Wednesday, April 11, 2018

Did You Ever Have a Third Symphony?




I recently attended the Annual PAASE Meeting and Symposium (APAMS) hosted by the Philippine American Academy of Science and Engineering (PAASE) president, Dr. Joel Cuello. It was held at the magnificently designed eco friendly ENR 2 Building of the University of Arizona this past weekend, April 6-7, 2018. Below are pictures of some of the highlights of the meeting.




The scientific lectures on Day 2 were pretty heady and not in my field. What I was able to remember were some quotes that the speakers deftly inserted in their slides for us to chuckle on or just plainly enjoy their witticism. My favorites are:

"Shapes have meanings and meanings have shapes", given by a statistician, Paul Ignacio.



"Statisticians, like artists, have the bad habit of falling in love with their models. Bengaluru.". This was quoted by another statistician, Dr. Edsel Pena.

During this meeting, the one that I found thought provoking was not a quote but a metaphor used by longtime PAASE member, physicist, Dr. Amador Muriel. He gave a lecture on something hard to understand but still enjoyable to listen to due to his sense of humor and wit and his flair for the dramatics.


In one of the slides of his presentation at the meeting, he had in parenthesis "Brahms third symphony" as a reminder. He then elaborated on its use as a metaphor for the work he was lecturing on as his Third Symphony.

Brahms wrote his First and Second Symphonies in rapid succession with the third being finished six years later. During the gap, he composed other compositions. Some have considered the Third as the "most perfect" of the three symphonies.

The published paper Dr. Muriel presented was written by him much later after several years working on other theories to prove. It is the third of a series of papers on related topics with the first two papers being published in quick succession.
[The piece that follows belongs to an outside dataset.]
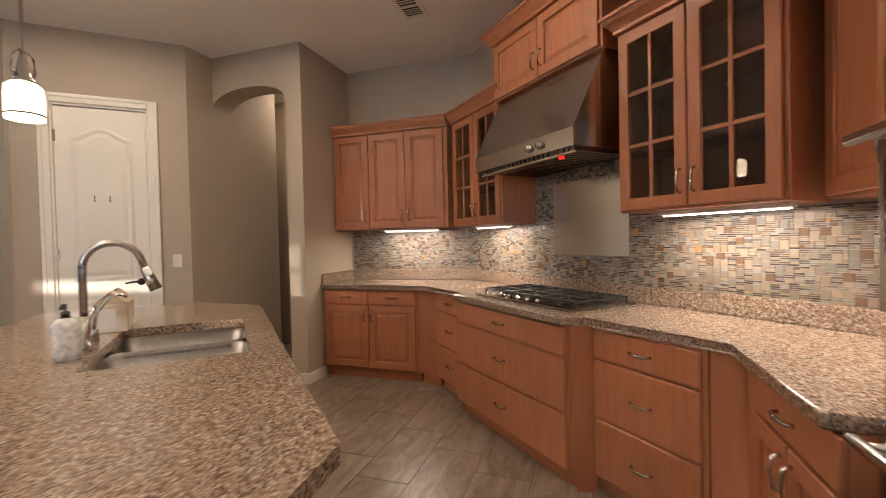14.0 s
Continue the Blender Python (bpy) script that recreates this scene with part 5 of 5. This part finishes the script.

According to Dr. Muriel, going back to writing this third paper of the series came rather easily for him. It felt like he had all the information and ideas  somewhere within his brain during the interim. One of his colleagues even said it was the best of the three papers and compared the situation to Brahm's writing of his Third Symphony.

I started wracking my brains of a Third Symphony in my life. The closest application of the metaphor that I could think of is a bit of a stretch. It is my having two daughters four years apart as my first two symphonies and then thirty or so years later, not what you are thinking, I indirectly created my third symphony. Not another daughter but a granddaughter through my daughter.  I think this application should count.


Come to think of it. I could not think of a more direct metaphor since my third symphony is still yet to come. Perhaps when it does come what the first two are in the first place will surface in my mind. I find it exciting to think that just like in Brahms and Dr. Muriel's cases something that could be considered the best is yet to come.

Did you ever have a third symphony in your life? What was it? What were the first two?